What to work on =>
Leave out the pictures, and retype only the lines from the beginning of the material through the line that contains "scene.render.fps = FPS", including both.

Data segment =>
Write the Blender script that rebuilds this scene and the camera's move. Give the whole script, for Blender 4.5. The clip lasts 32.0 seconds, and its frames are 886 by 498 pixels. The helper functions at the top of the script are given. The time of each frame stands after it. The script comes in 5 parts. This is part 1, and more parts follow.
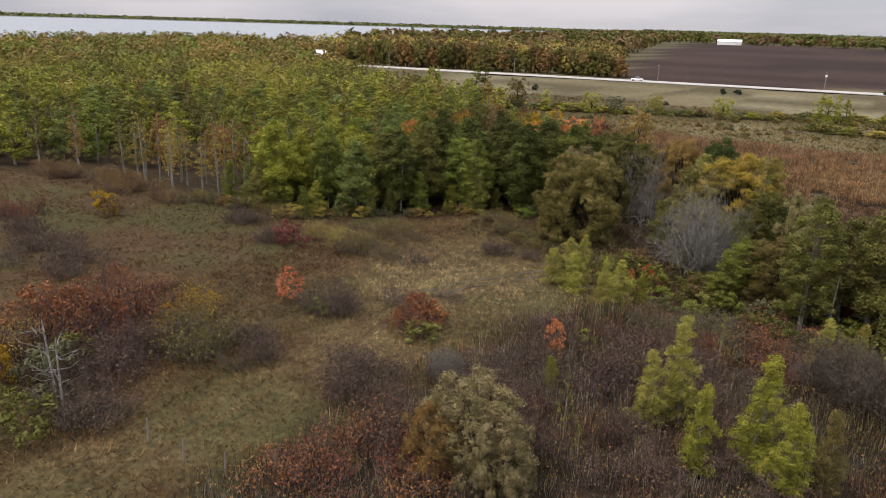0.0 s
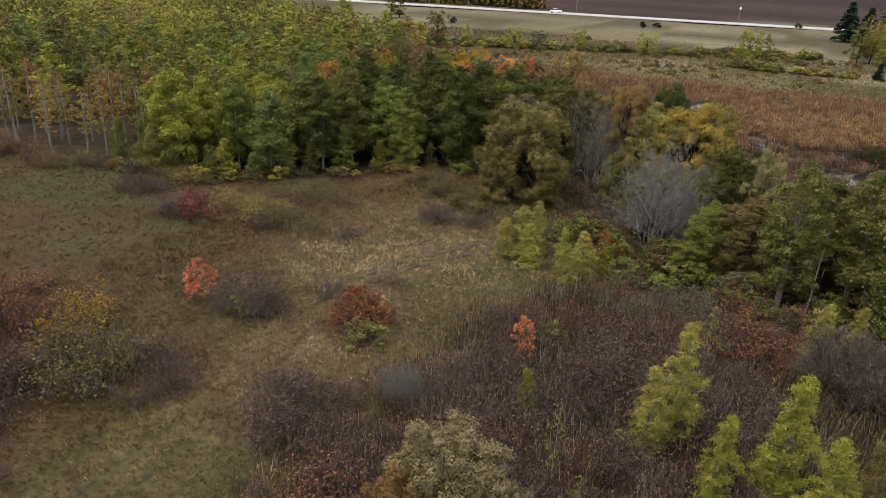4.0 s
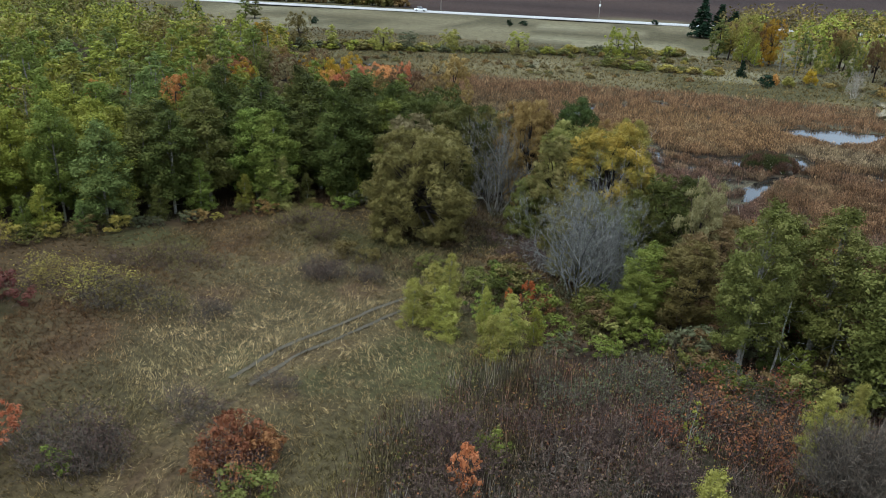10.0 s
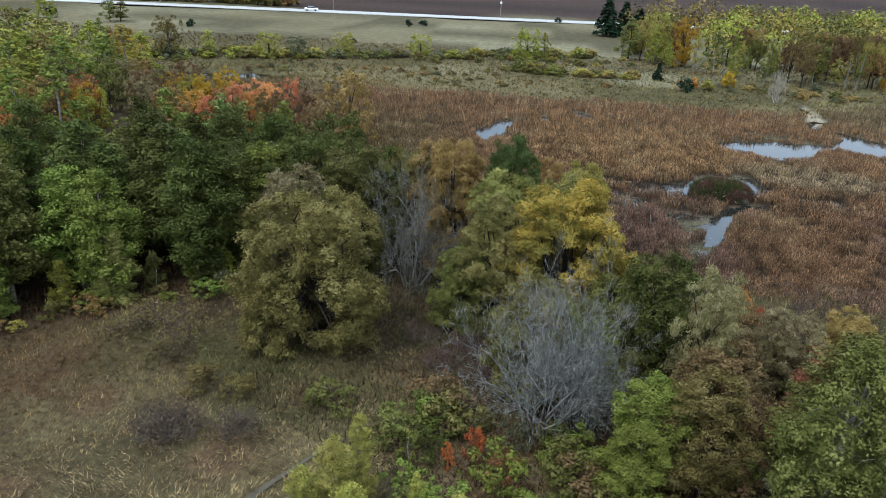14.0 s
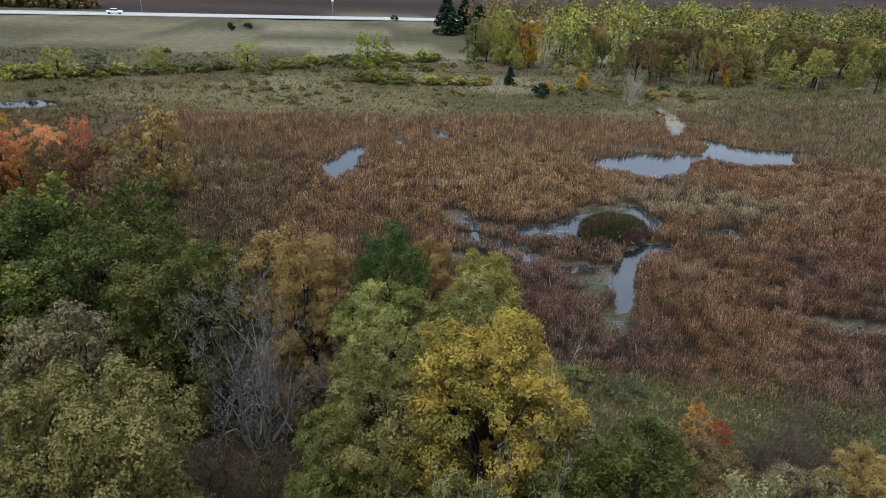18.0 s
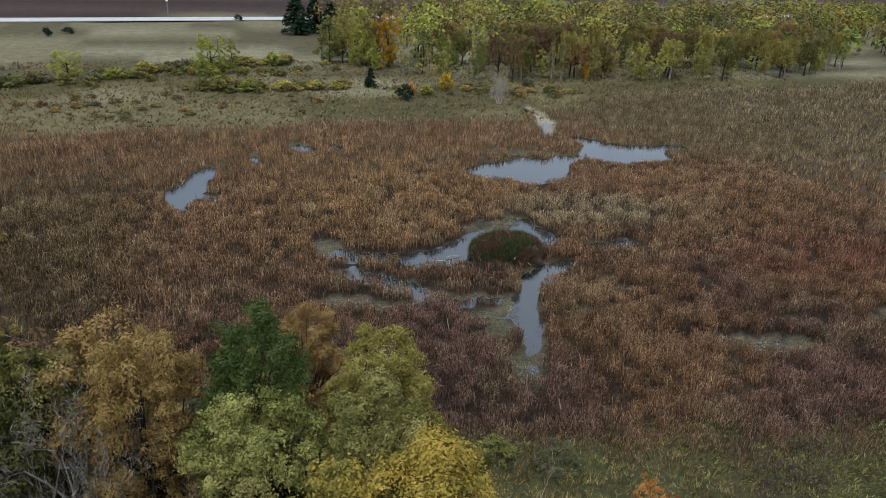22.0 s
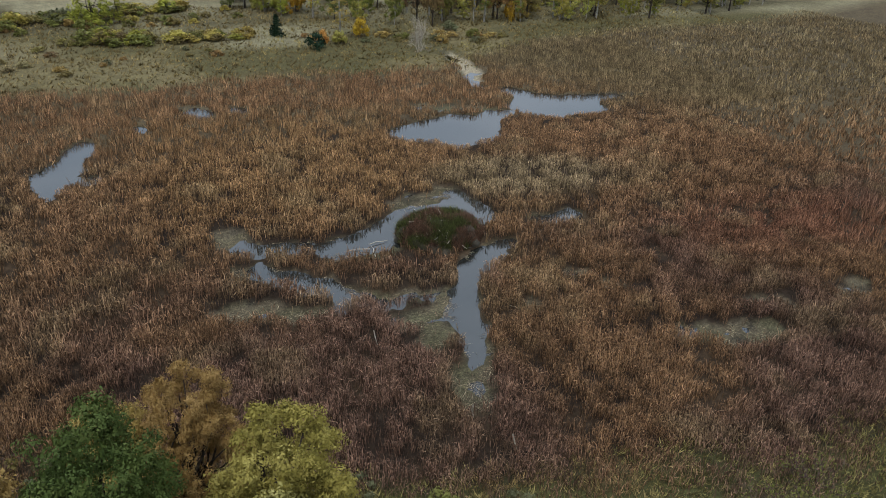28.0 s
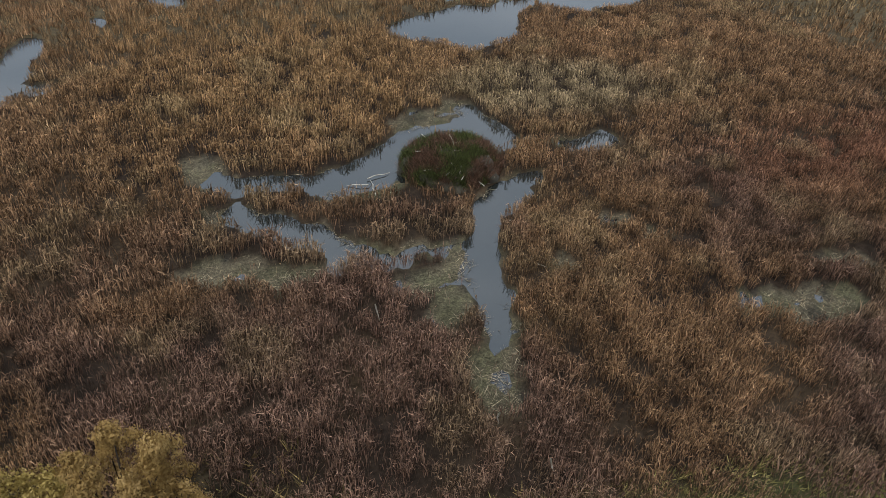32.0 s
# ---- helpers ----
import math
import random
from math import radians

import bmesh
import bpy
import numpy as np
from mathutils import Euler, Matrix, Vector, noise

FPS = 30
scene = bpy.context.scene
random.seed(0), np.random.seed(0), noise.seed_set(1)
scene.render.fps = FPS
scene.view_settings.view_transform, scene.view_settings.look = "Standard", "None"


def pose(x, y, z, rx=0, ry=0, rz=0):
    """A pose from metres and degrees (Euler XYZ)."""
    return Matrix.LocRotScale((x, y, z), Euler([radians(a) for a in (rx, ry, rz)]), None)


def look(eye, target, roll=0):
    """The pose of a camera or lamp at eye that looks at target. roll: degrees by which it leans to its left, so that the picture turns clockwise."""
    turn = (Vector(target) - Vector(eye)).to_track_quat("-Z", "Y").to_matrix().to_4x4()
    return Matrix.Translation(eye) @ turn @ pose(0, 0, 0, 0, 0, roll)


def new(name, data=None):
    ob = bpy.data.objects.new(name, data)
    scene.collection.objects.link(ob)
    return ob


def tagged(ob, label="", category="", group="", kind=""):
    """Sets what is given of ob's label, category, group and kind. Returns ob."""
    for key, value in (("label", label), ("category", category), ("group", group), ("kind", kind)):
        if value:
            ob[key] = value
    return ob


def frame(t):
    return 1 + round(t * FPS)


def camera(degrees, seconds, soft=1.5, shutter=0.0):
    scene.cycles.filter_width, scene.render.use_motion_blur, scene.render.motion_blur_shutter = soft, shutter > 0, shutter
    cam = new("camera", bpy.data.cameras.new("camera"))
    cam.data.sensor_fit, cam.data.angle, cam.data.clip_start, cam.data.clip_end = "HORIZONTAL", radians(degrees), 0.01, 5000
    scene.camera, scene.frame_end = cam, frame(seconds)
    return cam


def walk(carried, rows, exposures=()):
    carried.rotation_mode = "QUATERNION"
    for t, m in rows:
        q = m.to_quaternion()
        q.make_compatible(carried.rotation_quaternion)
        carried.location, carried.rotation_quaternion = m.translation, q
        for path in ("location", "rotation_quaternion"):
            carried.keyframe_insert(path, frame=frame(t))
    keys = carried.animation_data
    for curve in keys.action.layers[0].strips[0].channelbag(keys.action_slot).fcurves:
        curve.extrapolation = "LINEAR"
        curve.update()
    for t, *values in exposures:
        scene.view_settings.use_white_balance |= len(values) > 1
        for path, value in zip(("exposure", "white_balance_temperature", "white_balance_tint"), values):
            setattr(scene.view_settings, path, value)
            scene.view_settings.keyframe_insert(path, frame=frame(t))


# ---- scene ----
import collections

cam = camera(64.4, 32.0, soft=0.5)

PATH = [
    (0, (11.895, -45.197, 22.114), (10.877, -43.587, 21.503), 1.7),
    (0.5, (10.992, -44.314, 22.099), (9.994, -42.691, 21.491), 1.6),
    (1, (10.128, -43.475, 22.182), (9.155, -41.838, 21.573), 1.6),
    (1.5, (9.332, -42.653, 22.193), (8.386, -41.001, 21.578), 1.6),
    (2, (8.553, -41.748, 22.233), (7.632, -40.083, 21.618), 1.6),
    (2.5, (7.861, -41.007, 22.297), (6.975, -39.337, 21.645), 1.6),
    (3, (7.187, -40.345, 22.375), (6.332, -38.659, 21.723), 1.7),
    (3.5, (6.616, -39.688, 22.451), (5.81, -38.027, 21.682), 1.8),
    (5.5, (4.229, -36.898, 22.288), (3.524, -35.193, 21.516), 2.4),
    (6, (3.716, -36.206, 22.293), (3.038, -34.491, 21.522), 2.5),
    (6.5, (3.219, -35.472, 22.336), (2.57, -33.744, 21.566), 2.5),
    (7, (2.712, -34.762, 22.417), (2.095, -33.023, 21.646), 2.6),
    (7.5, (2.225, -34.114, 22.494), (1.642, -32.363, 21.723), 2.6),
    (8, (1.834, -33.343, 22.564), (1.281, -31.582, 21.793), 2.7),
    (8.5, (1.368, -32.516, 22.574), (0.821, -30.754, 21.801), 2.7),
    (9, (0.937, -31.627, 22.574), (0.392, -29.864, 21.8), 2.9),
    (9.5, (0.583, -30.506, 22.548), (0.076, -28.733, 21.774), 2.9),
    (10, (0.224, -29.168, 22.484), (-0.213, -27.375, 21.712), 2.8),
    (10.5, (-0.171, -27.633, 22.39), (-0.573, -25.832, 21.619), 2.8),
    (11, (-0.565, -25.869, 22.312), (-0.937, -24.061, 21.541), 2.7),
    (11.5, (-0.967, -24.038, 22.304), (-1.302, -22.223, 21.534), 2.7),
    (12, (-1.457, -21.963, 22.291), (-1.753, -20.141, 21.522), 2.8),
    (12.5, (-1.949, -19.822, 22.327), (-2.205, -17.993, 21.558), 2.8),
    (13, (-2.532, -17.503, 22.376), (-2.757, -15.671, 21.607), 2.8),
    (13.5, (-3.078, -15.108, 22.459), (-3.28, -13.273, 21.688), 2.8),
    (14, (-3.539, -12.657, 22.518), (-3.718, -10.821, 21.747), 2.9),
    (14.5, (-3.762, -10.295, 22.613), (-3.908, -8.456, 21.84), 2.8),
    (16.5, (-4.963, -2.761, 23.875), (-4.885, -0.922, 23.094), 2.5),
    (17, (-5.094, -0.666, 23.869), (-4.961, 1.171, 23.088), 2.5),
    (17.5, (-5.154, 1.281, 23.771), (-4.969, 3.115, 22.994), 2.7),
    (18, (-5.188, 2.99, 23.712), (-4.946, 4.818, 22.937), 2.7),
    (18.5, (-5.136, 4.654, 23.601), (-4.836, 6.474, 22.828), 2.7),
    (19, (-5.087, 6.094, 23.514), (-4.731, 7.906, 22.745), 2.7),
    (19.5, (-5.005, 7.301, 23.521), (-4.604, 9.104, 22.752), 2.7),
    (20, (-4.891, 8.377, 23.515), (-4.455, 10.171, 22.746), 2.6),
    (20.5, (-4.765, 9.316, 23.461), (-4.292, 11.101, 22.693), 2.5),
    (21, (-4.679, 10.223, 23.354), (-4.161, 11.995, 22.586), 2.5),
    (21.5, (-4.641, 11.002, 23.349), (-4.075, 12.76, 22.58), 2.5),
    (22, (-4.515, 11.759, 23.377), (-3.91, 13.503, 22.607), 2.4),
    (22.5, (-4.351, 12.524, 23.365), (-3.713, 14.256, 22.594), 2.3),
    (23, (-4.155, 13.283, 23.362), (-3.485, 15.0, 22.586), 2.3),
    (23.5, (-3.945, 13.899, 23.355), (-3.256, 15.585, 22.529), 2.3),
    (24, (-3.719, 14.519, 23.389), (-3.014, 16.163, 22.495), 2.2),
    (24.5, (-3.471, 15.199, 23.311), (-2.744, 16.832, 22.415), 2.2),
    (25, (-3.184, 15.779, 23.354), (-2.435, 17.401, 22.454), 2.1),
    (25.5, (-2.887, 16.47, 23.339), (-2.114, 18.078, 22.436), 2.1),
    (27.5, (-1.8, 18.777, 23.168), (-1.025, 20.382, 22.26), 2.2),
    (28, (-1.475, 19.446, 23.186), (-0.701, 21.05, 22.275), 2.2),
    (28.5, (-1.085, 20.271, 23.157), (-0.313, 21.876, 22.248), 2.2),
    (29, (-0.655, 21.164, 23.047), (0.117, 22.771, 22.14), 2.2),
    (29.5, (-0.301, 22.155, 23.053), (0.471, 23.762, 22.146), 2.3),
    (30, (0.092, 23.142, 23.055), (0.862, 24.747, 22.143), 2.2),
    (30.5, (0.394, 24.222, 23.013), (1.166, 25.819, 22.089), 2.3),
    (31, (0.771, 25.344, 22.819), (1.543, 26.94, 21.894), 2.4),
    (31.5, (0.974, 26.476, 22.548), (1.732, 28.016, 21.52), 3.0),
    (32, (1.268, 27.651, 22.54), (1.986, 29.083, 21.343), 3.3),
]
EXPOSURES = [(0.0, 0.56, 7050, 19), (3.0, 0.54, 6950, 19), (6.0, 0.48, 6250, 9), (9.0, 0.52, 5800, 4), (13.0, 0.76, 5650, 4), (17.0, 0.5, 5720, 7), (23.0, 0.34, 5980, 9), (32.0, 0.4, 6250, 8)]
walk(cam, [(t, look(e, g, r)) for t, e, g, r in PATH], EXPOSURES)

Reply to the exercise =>
Write the Blender script that rebuilds this scene and the camera's move. Give the whole script, for Blender 4.5. The clip lasts 32.0 seconds, and its frames are 886 by 498 pixels. The helper functions at the top of the script are given. The time of each frame stands after it. The script comes in 5 parts. This is part 1, and more parts follow.
0.0 s
4.0 s
10.0 s
14.0 s
18.0 s
22.0 s
28.0 s
32.0 s
# ---- helpers ----
import math
import random
from math import radians

import bmesh
import bpy
import numpy as np
from mathutils import Euler, Matrix, Vector, noise

FPS = 30
scene = bpy.context.scene
random.seed(0), np.random.seed(0), noise.seed_set(1)
scene.render.fps = FPS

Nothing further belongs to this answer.